Collected data:

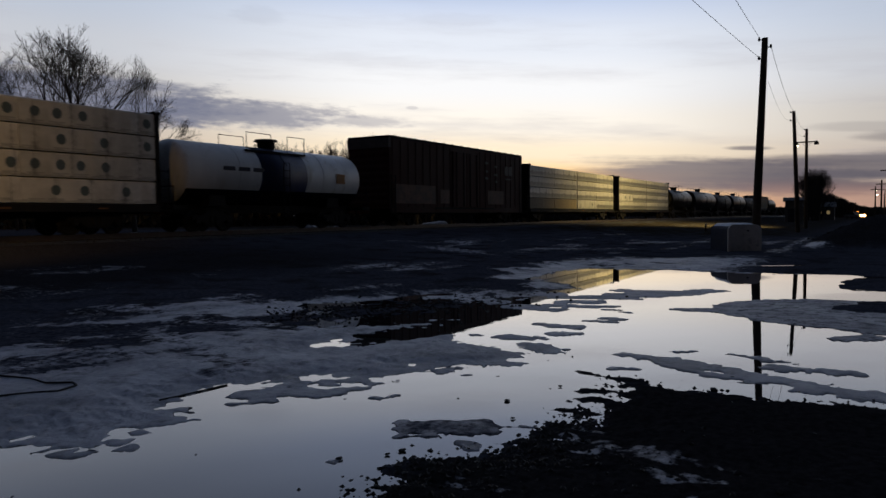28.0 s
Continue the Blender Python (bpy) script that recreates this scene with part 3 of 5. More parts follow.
def make_ground():
    ahead = np.radians(np.linspace(-4, 64, 880))
    rest = np.radians(np.linspace(64, 356, 90))[1:-1]
    turn = np.concatenate([ahead, rest])
    inv = np.linspace(1 / 2.5, 1 / 80.0, 560)
    reach = np.concatenate([[0.0, 0.8, 1.6], 1 / inv, np.geomspace(84, 4500, 56)])
    T, R = np.meshgrid(turn, reach)
    X, Y = R * np.cos(T), R * np.sin(T)
    H, ice, grass, bank, lot = ground_at(X.ravel(), Y.ravel())
    rows, cols = X.shape
    far = smooth(150, 400, R.ravel())
    H = H * (1 - far) + 0.10 * far
    verts = np.stack([X.ravel(), Y.ravel(), H], 1)
    i, j = np.meshgrid(np.arange(rows - 1), np.arange(cols), indexing="ij")
    k = (j + 1) % cols
    faces = np.stack([i * cols + j, (i + 1) * cols + j, (i + 1) * cols + k, i * cols + k], -1).reshape(-1, 4)
    me = bpy.data.meshes.new("ground")
    me.from_pydata(verts.tolist(), [], faces.tolist())
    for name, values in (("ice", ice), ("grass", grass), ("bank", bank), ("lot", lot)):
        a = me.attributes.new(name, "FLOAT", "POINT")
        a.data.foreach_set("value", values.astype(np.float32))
    me.shade_smooth()
    m = bpy.data.materials.new("mud_ice_and_snow")
    m.use_nodes = True
    g = Nodes(m.node_tree)
    co = g.add("ShaderNodeTexCoord").outputs["Object"]

    def attribute(name):
        n = g.add("ShaderNodeAttribute")
        n.attribute_name = name
        return n.outputs["Fac"]
    n1, n2, n3 = g.noise(co, 0.9, 6, 0.65), g.noise(co, 14.0, 5, 0.65), g.noise(co, 70.0, 3, 0.6)
    mud = g.mix(g.span(n2, 0.3, 0.7), (0.054, 0.056, 0.072), (0.110, 0.113, 0.136))
    mud = g.mix(g.math("MULTIPLY", g.span(n1, 0.46, 0.66), 0.8), mud, (0.045, 0.041, 0.040))
    dry = g.mix(g.span(n2, 0.3, 0.7), (0.024, 0.020, 0.013), (0.062, 0.051, 0.032))
    mud = g.mix(g.math("MULTIPLY", attribute("grass"), g.span(n1, 0.25, 0.6)), mud, dry)
    # mud painted darker on the banks, and by the track against lamp spill
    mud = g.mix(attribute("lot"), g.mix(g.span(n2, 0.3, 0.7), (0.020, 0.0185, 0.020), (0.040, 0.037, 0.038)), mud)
    mud = g.mix(g.math("MULTIPLY", attribute("bank"), g.span(n2, 0.45, 0.75)), mud, (0.045, 0.040, 0.036))
    icy = g.mix(g.span(n1, 0.32, 0.68), (0.198, 0.198, 0.228), (0.39, 0.388, 0.425))
    icy = g.mix(g.math("MULTIPLY", g.span(n2, 0.52, 0.75), 0.6), icy, (0.09, 0.09, 0.10))
    wide = g.noise(co, 2.6, 7, 0.7, 0.4)
    icy = g.mix(g.math("MULTIPLY", g.span(wide, 0.50, 0.66), 0.7), icy, (0.085, 0.09, 0.105))
    spots = g.add("ShaderNodeTexVoronoi", Scale=2.2)
    g.link(co, spots.inputs["Vector"])
    icy = g.mix(g.span(g.math("ADD", spots.outputs["Distance"], g.math("MULTIPLY", n2, 0.12)), 0.125, 0.10), icy, (0.02, 0.02, 0.02))
    ragged = g.math("ADD", g.math("MULTIPLY", g.math("SUBTRACT", n2, 0.5), 0.7), g.math("MULTIPLY", g.math("SUBTRACT", g.noise(co, 4.5, 8, 0.7), 0.5), 1.3))
    f = g.span(g.math("ADD", attribute("ice"), ragged), 0.34, 0.66)
    b = g.add("ShaderNodeBsdfPrincipled")
    g.put(b.inputs["Base Color"], icy)
    g.put(b.inputs["Roughness"], g.span(n2, 0.3, 0.7, 0.45, 0.65))
    b.inputs["Specular IOR Level"].default_value = 0.25
    d = g.add("ShaderNodeBsdfDiffuse", Roughness=0.6)
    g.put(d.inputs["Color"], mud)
    both = g.add("ShaderNodeMixShader")
    g.link(f, both.inputs[0])
    g.link(d.outputs[0], both.inputs[1])
    g.link(b.outputs[0], both.inputs[2])
    n = g.add("ShaderNodeBump", Strength=0.6, Distance=0.03)
    g.put(n.inputs["Height"], g.math("ADD", n2, g.math("MULTIPLY", n3, 0.4)))
    g.link(n.outputs[0], b.inputs["Normal"])
    g.link(n.outputs[0], d.inputs["Normal"])
    out = g.add("ShaderNodeOutputMaterial")
    g.link(both.outputs[0], out.inputs[0])
    me.materials.append(m)
    return tagged(new("ground", me), "dark wet mud and gravel lot with thin grey ice and snow", "ground", kind="structure")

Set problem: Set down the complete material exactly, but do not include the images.

Written response:
28.0 s
Continue the Blender Python (bpy) script that recreates this scene with part 3 of 5. More parts follow.
def make_ground():
    ahead = np.radians(np.linspace(-4, 64, 880))
    rest = np.radians(np.linspace(64, 356, 90))[1:-1]
    turn = np.concatenate([ahead, rest])
    inv = np.linspace(1 / 2.5, 1 / 80.0, 560)
    reach = np.concatenate([[0.0, 0.8, 1.6], 1 / inv, np.geomspace(84, 4500, 56)])
    T, R = np.meshgrid(turn, reach)
    X, Y = R * np.cos(T), R * np.sin(T)
    H, ice, grass, bank, lot = ground_at(X.ravel(), Y.ravel())
    rows, cols = X.shape
    far = smooth(150, 400, R.ravel())
    H = H * (1 - far) + 0.10 * far
    verts = np.stack([X.ravel(), Y.ravel(), H], 1)
    i, j = np.meshgrid(np.arange(rows - 1), np.arange(cols), indexing="ij")
    k = (j + 1) % cols
    faces = np.stack([i * cols + j, (i + 1) * cols + j, (i + 1) * cols + k, i * cols + k], -1).reshape(-1, 4)
    me = bpy.data.meshes.new("ground")
    me.from_pydata(verts.tolist(), [], faces.tolist())
    for name, values in (("ice", ice), ("grass", grass), ("bank", bank), ("lot", lot)):
        a = me.attributes.new(name, "FLOAT", "POINT")
        a.data.foreach_set("value", values.astype(np.float32))
    me.shade_smooth()
    m = bpy.data.materials.new("mud_ice_and_snow")
    m.use_nodes = True
    g = Nodes(m.node_tree)
    co = g.add("ShaderNodeTexCoord").outputs["Object"]

    def attribute(name):
        n = g.add("ShaderNodeAttribute")
        n.attribute_name = name
        return n.outputs["Fac"]
    n1, n2, n3 = g.noise(co, 0.9, 6, 0.65), g.noise(co, 14.0, 5, 0.65), g.noise(co, 70.0, 3, 0.6)
    mud = g.mix(g.span(n2, 0.3, 0.7), (0.054, 0.056, 0.072), (0.110, 0.113, 0.136))
    mud = g.mix(g.math("MULTIPLY", g.span(n1, 0.46, 0.66), 0.8), mud, (0.045, 0.041, 0.040))
    dry = g.mix(g.span(n2, 0.3, 0.7), (0.024, 0.020, 0.013), (0.062, 0.051, 0.032))
    mud = g.mix(g.math("MULTIPLY", attribute("grass"), g.span(n1, 0.25, 0.6)), mud, dry)
    # mud painted darker on the banks, and by the track against lamp spill
    mud = g.mix(attribute("lot"), g.mix(g.span(n2, 0.3, 0.7), (0.020, 0.0185, 0.020), (0.040, 0.037, 0.038)), mud)
    mud = g.mix(g.math("MULTIPLY", attribute("bank"), g.span(n2, 0.45, 0.75)), mud, (0.045, 0.040, 0.036))
    icy = g.mix(g.span(n1, 0.32, 0.68), (0.198, 0.198, 0.228), (0.39, 0.388, 0.425))
    icy = g.mix(g.math("MULTIPLY", g.span(n2, 0.52, 0.75), 0.6), icy, (0.09, 0.09, 0.10))
    wide = g.noise(co, 2.6, 7, 0.7, 0.4)
    icy = g.mix(g.math("MULTIPLY", g.span(wide, 0.50, 0.66), 0.7), icy, (0.085, 0.09, 0.105))
    spots = g.add("ShaderNodeTexVoronoi", Scale=2.2)
    g.link(co, spots.inputs["Vector"])
    icy = g.mix(g.span(g.math("ADD", spots.outputs["Distance"], g.math("MULTIPLY", n2, 0.12)), 0.125, 0.10), icy, (0.02, 0.02, 0.02))
    ragged = g.math("ADD", g.math("MULTIPLY", g.math("SUBTRACT", n2, 0.5), 0.7), g.math("MULTIPLY", g.math("SUBTRACT", g.noise(co, 4.5, 8, 0.7), 0.5), 1.3))
    f = g.span(g.math("ADD", attribute("ice"), ragged), 0.34, 0.66)
    b = g.add("ShaderNodeBsdfPrincipled")
    g.put(b.inputs["Base Color"], icy)
    g.put(b.inputs["Roughness"], g.span(n2, 0.3, 0.7, 0.45, 0.65))
    b.inputs["Specular IOR Level"].default_value = 0.25
    d = g.add("ShaderNodeBsdfDiffuse", Roughness=0.6)
    g.put(d.inputs["Color"], mud)
    both = g.add("ShaderNodeMixShader")
    g.link(f, both.inputs[0])
    g.link(d.outputs[0], both.inputs[1])
    g.link(b.outputs[0], both.inputs[2])
    n = g.add("ShaderNodeBump", Strength=0.6, Distance=0.03)
    g.put(n.inputs["Height"], g.math("ADD", n2, g.math("MULTIPLY", n3, 0.4)))
    g.link(n.outputs[0], b.inputs["Normal"])
    g.link(n.outputs[0], d.inputs["Normal"])
    out = g.add("ShaderNodeOutputMaterial")
    g.link(both.outputs[0], out.inputs[0])
    me.materials.append(m)
    return tagged(new("ground", me), "dark wet mud and gravel lot with thin grey ice and snow", "ground", kind="structure")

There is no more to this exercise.